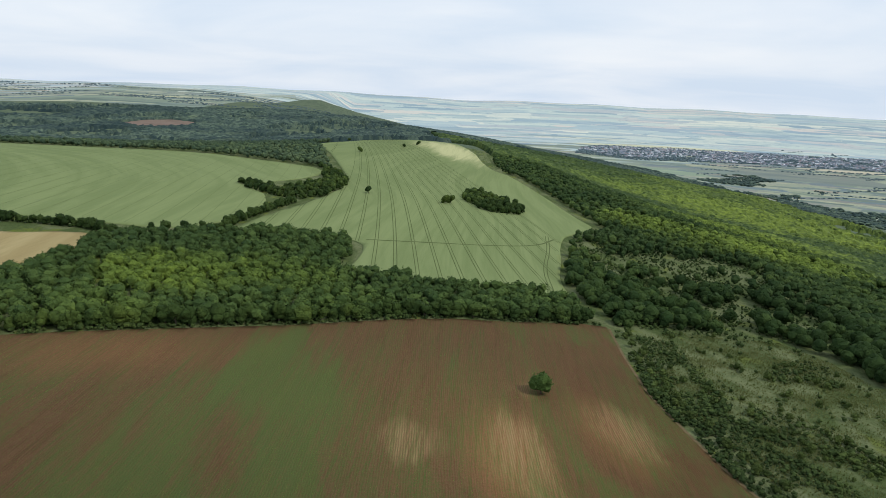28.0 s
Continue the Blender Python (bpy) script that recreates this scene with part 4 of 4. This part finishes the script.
# weed beds: grey-green thistles; the large one runs along the rows
THISTLE_BED = [(12.3, 50), (14.6, 48), (16.6, 33), (17.8, 22), (18.6, 11), (20.5, -3), (18.2, -9), (14.5, -8), (13.0, -3), (10.4, 1), (9.4, 5), (9.9, 13), (10.3, 25), (11.6, 38)]
thick = scatter(THISTLE_BED, 0.21, rng, 0.5)
off_row = (thick[:, 0] * math.cos(ROW_TURN) + thick[:, 1] * math.sin(ROW_TURN)) / ROW
bare = 0.5 + 0.5 * np.cos(2 * math.pi * (off_row + 0.5))
dense = patches(off_row * 1.6, thick[:, 1] / 5, 2.0, 21)
thick = thick[rng.uniform(size=len(thick)) < np.clip((dense - 0.30) * 3.4, 0.06, 1.0) * (1 - 0.75 * bare)]
# (x, y), spread across and along, plants, size
BEDS = [((6.3, 31.6), 0.75, 1.0, 150, 0.30), ((2.3, -3.2), 0.35, 0.7, 46, 0.26), ((-2.4, -30.2), 0.4, 0.7, 30, 0.2), ((-1.1, -31.8), 0.5, 0.5, 14, 0.18), ((8.9, -8.7), 0.5, 0.9, 40, 0.22), ((5.7, -7.4), 0.6, 0.6, 22, 0.22), ((7.9, -13.2), 0.5, 0.8, 26, 0.24),
        ((-4.8, 0), 1.2, 0.6, 34, 0.2), ((13.4, 52.2), 0.9, 1.1, 150, 0.3), ((16.8, 52.4), 1.4, 0.7, 140, 0.28), ((7.5, 55.3), 1.3, 0.5, 80, 0.26), ((26.8, 57), 1.5, 1.6, 170, 0.28), ((27.2, 48.6), 2.0, 2.6, 210, 0.26), ((12.7, 71.6), 1.1, 2.4, 170, 0.3),
        ((18.0, 75.2), 1.2, 1.8, 160, 0.3), ((8.0, 100.6), 0.8, 2.4, 150, 0.32), ((9.0, 36.4), 0.8, 1.2, 120, 0.28), ((10.7, 33.3), 0.7, 1.3, 120, 0.28), ((12.6, 31), 0.8, 1.5, 140, 0.28), ((12.5, 42), 0.8, 0.9, 90, 0.28), ((16.0, 44.8), 0.9, 1.1, 110, 0.28),
        ((-36.5, 73.8), 2.6, 1.2, 160, 0.3), ((12.9, 87.8), 1.0, 1.6, 120, 0.3), ((4.1, 84.8), 0.9, 0.8, 60, 0.26), ((4.8, 74.5), 1.0, 0.8, 60, 0.26), ((26.1, 118), 1.2, 2.0, 90, 0.32), ((-13.8, 57), 1.0, 0.6, 40, 0.26), ((32, 39), 2.4, 0.9, 130, 0.26),
        ((27, 43.6), 1.6, 0.8, 80, 0.26), ((3.6, 41), 0.9, 1.4, 60, 0.22), ((22, 66), 1.4, 1.8, 90, 0.26), ((9.4, 62), 0.6, 2.0, 60, 0.24), ((11.4, 5), 12, 18, 900, 0.17)]
for _ in range(90):
    BEDS.append(((rng.uniform(-16, 34), rng.uniform(-38, 30)), rng.uniform(0.2, 0.8), rng.uniform(0.4, 1.6), int(rng.uniform(3, 14)), 0.2))
weeds = np.concatenate([thick] + [np.c_[rng.normal(x, a, n), rng.normal(y, b, n)] for (x, y), a, b, n, _ in BEDS])
big = np.concatenate([np.full(len(thick), 0.21)] + [np.full(n, size * 0.8) for _, _, _, n, size in BEDS])
blades("thistle_weeds", weeds, rng.uniform(0.4, 1.1, len(weeds)) * big * 0.9, rng, MAT["thistle"], 5, 1.0, 0.3, "grey-green thistles in patches between the rows", "weeds", 0.085)


def stone_mesh(seed):
    r = np.random.default_rng(seed)
    v = lumpy(BALL1[0], r, 0.45) * np.array([1.0, 0.75, 0.5])
    return mesh_from("stone", v, BALL1[1], [MAT["stone"]], False)


stone_kinds = [stone_mesh(i) for i in range(3)]
def stone(x, y, size, k):
    ob = new("stone", stone_kinds[k % 3])
    ob.matrix_basis = pose(x, y, land_at(x, y) + 0.05 + size * 0.25, 0, 0, 40 * k) @ Matrix.Diagonal((size, size, size, 1))
    tagged(ob, "pale limestone fragment lying on the brown soil", "stone", "stones in the field")


stone(17.7, -6.5, 0.20, 0)
stone(19.0, 14.9, 0.17, 1)
stone(35.4, -11.7, 0.14, 2)
stone(-2.2, -31.7, 0.08, 1)
stone(-5.5, -14.0, 0.07, 2)
for i in range(190):
    x, y = rng.uniform(-16, 30), rng.uniform(-38, 20)
    stone(x, y, rng.uniform(0.02, 0.055), i)

# ---- the town in the valley ----
TOWN = [(370, 2960), (440, 3250), (560, 3390), (900, 3330), (1200, 3300), (1800, 3210), (2400, 3050), (2300, 2800), (1750, 2640), (1300, 2760), (974, 2830), (590, 2770)]


def houses(name, n, rng):
    """Small gabled houses far off, walls and roofs in one mesh."""
    V, F, S, c = [], [], [], 0
    spots = scatter(TOWN, 26, rng)
    spots = spots[patches(spots[:, 0], spots[:, 1], 200, 9) > 0.36]
    for _ in range(n):
        x, y = spots[rng.integers(len(spots))] + rng.normal(0, 7, 2)
        w, l, h, r = rng.uniform(2.2, 4.2), rng.uniform(3.5, 7), rng.uniform(2.6, 4.4), rng.uniform(1.4, 2.6)
        a = rng.uniform(0, 3.14)
        z = land_at(x, y) - 0.5
        ca, sa = math.cos(a), math.sin(a)
        pts = [(-w, -l, 0), (w, -l, 0), (w, l, 0), (-w, l, 0), (-w, -l, h), (w, -l, h), (w, l, h), (-w, l, h), (0, -l, h + r), (0, l, h + r)]
        V += [(x + px * ca - py * sa, y + px * sa + py * ca, z + pz) for px, py, pz in pts]
        F += [(c, c + 1, c + 5), (c, c + 5, c + 4), (c + 2, c + 3, c + 7), (c + 2, c + 7, c + 6), (c + 1, c + 2, c + 6), (c + 1, c + 6, c + 5), (c + 3, c, c + 4), (c + 3, c + 4, c + 7),
              (c + 4, c + 5, c + 8), (c + 6, c + 7, c + 9), (c + 5, c + 6, c + 9), (c + 5, c + 9, c + 8), (c + 7, c + 4, c + 8), (c + 7, c + 8, c + 9)]
        S += [0] * 10 + [1] * 4
        c += 10
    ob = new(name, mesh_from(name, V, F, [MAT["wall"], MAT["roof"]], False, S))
    return tagged(ob, "distant town of small pale houses with red-brown roofs", "town", kind="stuff")


houses("town", 3400, rng)
low_trees = [(lumpy(BALL1[0], np.random.default_rng(90 + i), 0.5) * np.array([4.5, 4.5, 3.0]) + np.array([0, 0, 2.0]), BALL1[1]) for i in range(5)]
tp = scatter(TOWN, 11, rng, 0.6)
tp = tp[patches(tp[:, 0], tp[:, 1], 120, 4) > 0.24]
joined_trees("town_trees", tp, rng.uniform(0.5, 1.35, len(tp)), rng, MAT["town_trees"], low_trees, "distant trees among the town's houses, hazed blue-grey", "trees", 1.0)
lines = []
for n_line in range(250):
    x, y = (rng.uniform(700, 3000), rng.uniform(900, 3500)) if n_line < 190 else (rng.uniform(-2600, -300), rng.uniform(2250, 3000))
    a, n = rng.normal(0.15, 0.35), int(rng.uniform(10, 50))
    lines.append(np.c_[x + np.arange(n) * 7 * math.cos(a) + rng.normal(0, 5, n), y + np.arange(n) * 7 * math.sin(a) + rng.normal(0, 5, n)])
hp = np.concatenate(lines)
hp = hp[((land(hp[:, 0], hp[:, 1]) < -150) | (hp[:, 0] < 0)) & (np.hypot(hp[:, 0], hp[:, 1]) < 3800)]
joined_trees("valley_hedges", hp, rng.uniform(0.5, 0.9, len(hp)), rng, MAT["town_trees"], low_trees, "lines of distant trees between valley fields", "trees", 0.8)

# copses on the pastures at the foot of the slope
FOOT = [(440, 1700), (620, 1560), (900, 1450), (1010, 1900), (900, 2400), (500, 2520), (350, 2250)]
fc = scatter(FOOT, 11, rng)
fc = fc[patches(fc[:, 0], fc[:, 1], 130, 11) > 0.53]
joined_trees("foot_copses", fc, rng.uniform(0.8, 1.6, len(fc)), rng, MAT["leaf_hazed"], low_trees, "patchy trees on pasture at the foot of the hillside", "trees", 0.8)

- [Requirement]
Extract every line above that contains the word "with".

- [Solution for this task]
Continue the Blender Python (bpy) script that recreates this scene with part 4 of 4. This part finishes the script.
    return tagged(ob, "distant town of small pale houses with red-brown roofs", "town", kind="stuff")